More interesting than whether our children will be able to buy in Lakewood might be whether they’ll even want to settle here. In addition to less expensive housing and congestion, young yeshivah couples may seek the simple life of some new, small yeshivah town versus the city Lakewood has become. Perhaps someone will plant the seeds of America’s next yeshivah settlement, beckoning the next generation far from the hustle and bustle of Ocean County.
Think it can’t happen? Neither did most anyone in Brooklyn consider in 1980 that a declining vacation town on the Jersey Shore would become a bustling frum city. Until Mashiach comes and we miraculously all fit comfortably in Eretz Yisrael, new locations will always be needed.
Let’s appreciate what we have
Many people complain about the downsides of Lakewood’s growth without also acknowledging the outstanding benefits enjoyed here. More building means additional traffic, but the increased construction also provides housing for newlywed family and friends. Perhaps the zoning board is too accommodating, but everyone cheers when their shul or school gets its vital approvals. Property taxes keep going up, but we’re glad to have courtesy busing and special-education funding.

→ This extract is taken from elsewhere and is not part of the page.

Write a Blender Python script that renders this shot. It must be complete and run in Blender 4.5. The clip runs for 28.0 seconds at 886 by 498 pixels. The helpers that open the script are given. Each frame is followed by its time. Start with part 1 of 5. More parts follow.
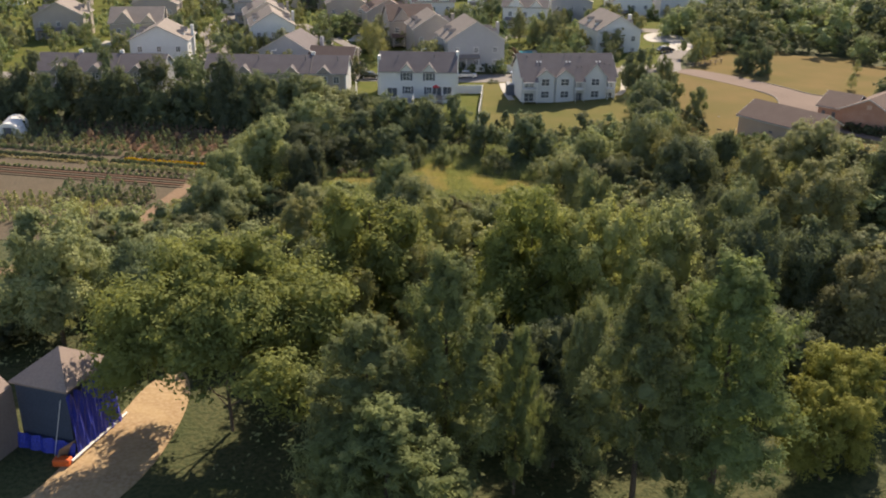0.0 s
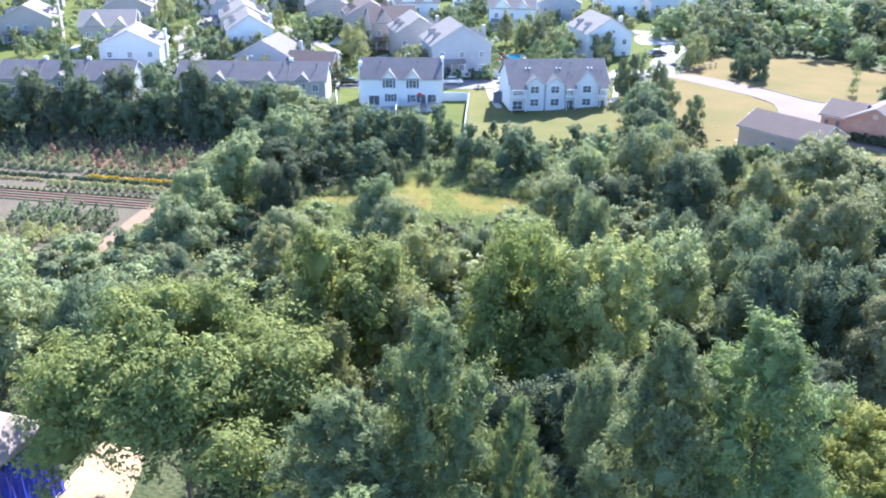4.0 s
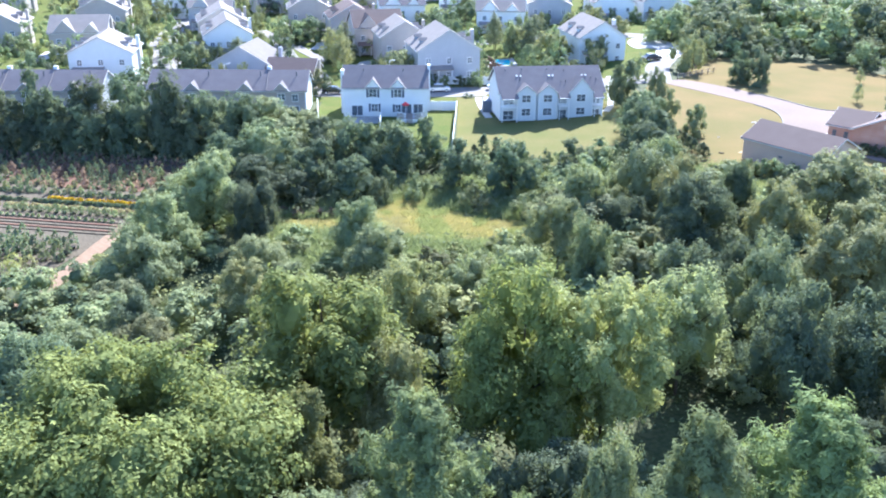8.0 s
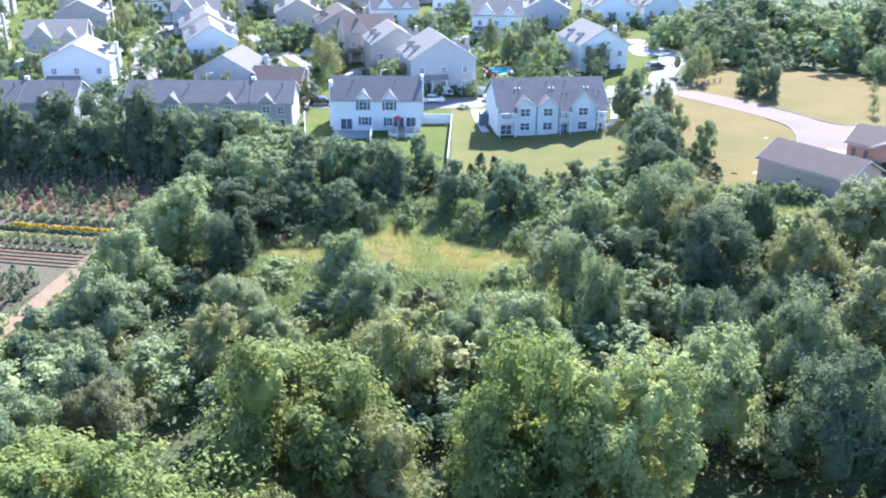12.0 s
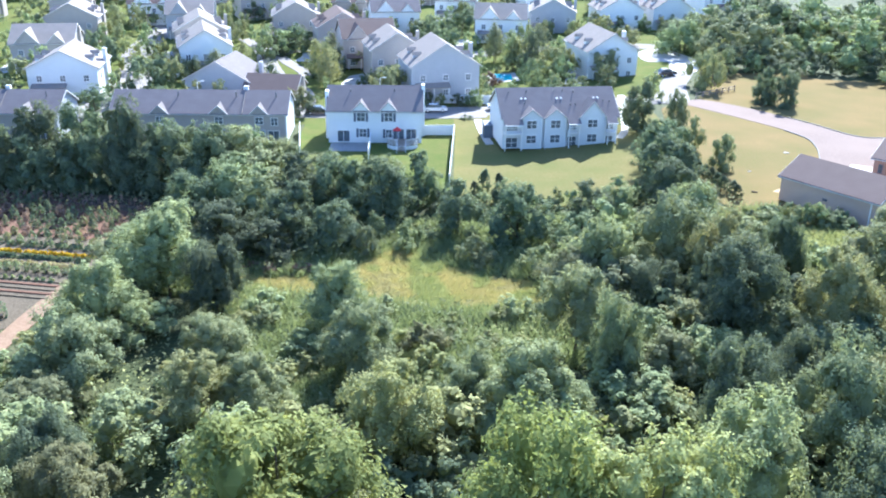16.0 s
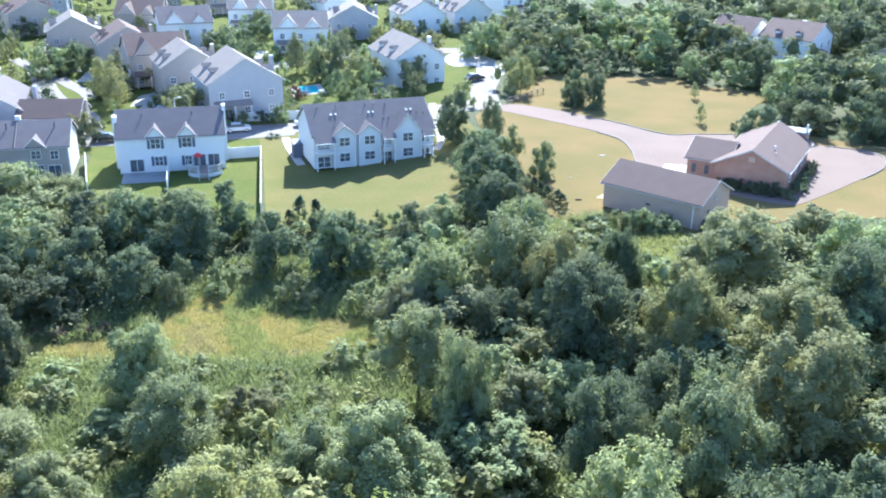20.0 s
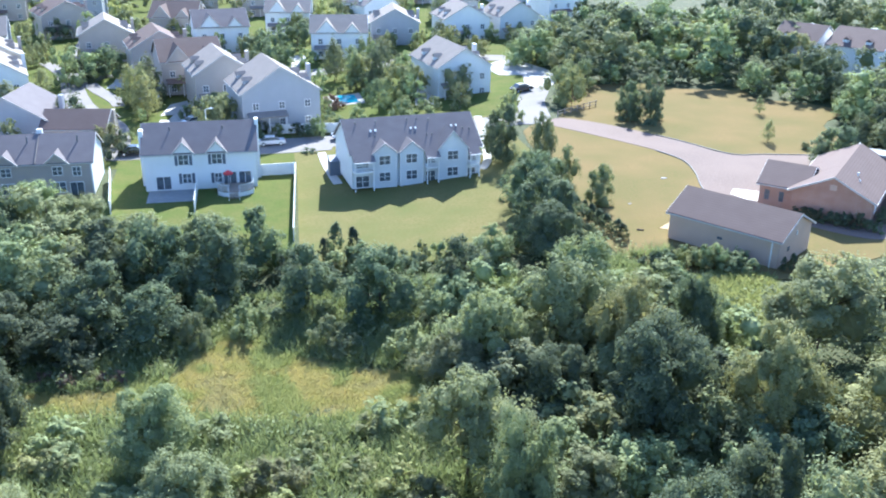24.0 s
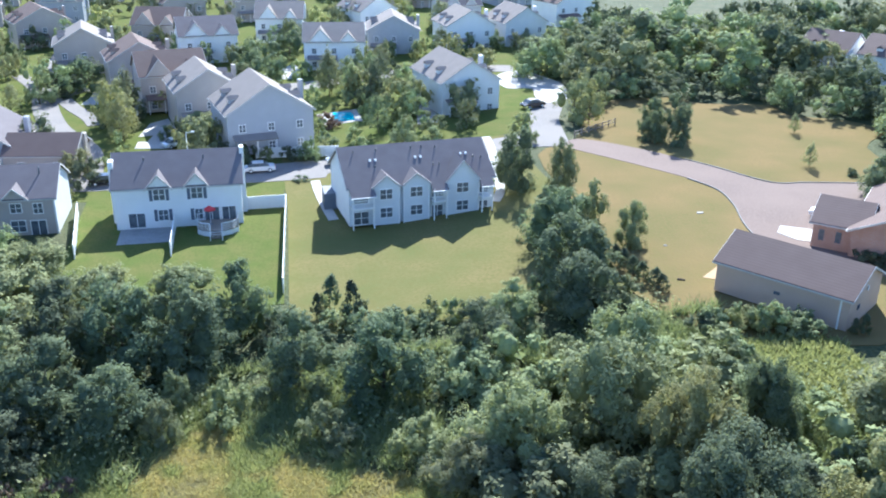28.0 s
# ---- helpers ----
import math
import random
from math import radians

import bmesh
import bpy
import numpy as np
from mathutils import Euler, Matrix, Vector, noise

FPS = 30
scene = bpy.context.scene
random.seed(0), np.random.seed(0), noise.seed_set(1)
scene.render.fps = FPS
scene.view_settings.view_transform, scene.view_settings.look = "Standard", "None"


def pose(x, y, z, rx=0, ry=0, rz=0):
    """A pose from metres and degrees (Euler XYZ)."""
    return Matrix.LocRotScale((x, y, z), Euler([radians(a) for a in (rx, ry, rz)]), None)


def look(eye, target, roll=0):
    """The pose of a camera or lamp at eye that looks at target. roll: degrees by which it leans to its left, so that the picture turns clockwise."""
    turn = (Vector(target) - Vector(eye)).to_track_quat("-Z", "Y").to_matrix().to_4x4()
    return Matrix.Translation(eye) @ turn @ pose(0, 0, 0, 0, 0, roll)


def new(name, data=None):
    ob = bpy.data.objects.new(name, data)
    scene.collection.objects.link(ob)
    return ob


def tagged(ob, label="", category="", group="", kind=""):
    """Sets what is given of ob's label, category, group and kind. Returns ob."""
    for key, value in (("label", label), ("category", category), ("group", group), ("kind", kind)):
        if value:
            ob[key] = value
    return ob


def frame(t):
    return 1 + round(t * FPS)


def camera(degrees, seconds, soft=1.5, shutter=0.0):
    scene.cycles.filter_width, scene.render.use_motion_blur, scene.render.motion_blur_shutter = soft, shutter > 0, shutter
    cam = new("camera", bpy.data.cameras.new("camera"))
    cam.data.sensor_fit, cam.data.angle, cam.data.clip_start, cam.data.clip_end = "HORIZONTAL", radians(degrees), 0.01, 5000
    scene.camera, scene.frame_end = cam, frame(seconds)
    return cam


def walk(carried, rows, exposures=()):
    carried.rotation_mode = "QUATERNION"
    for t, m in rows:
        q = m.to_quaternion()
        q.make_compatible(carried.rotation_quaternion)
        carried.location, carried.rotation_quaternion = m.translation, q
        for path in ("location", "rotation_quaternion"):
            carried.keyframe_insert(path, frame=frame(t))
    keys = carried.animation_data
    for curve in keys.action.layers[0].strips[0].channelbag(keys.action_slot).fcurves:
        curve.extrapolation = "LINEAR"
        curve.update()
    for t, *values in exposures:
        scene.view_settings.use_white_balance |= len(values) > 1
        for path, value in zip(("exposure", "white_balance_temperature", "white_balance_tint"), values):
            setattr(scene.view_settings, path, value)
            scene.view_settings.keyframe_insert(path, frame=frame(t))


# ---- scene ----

We may not agree with all askanim’s political solutions but need to consider how antagonistic or apathetic are the towns where they don’t get involved. Any child left behind is a tragedy, but it’s a marvel how Lakewood has expanded school seats by tens of thousands over the past 20 years! Appreciate the many people who bled for that. There’s a reason why thousands are still streaming to Lakewood: the grass is pretty green here if you remove your tinted glasses.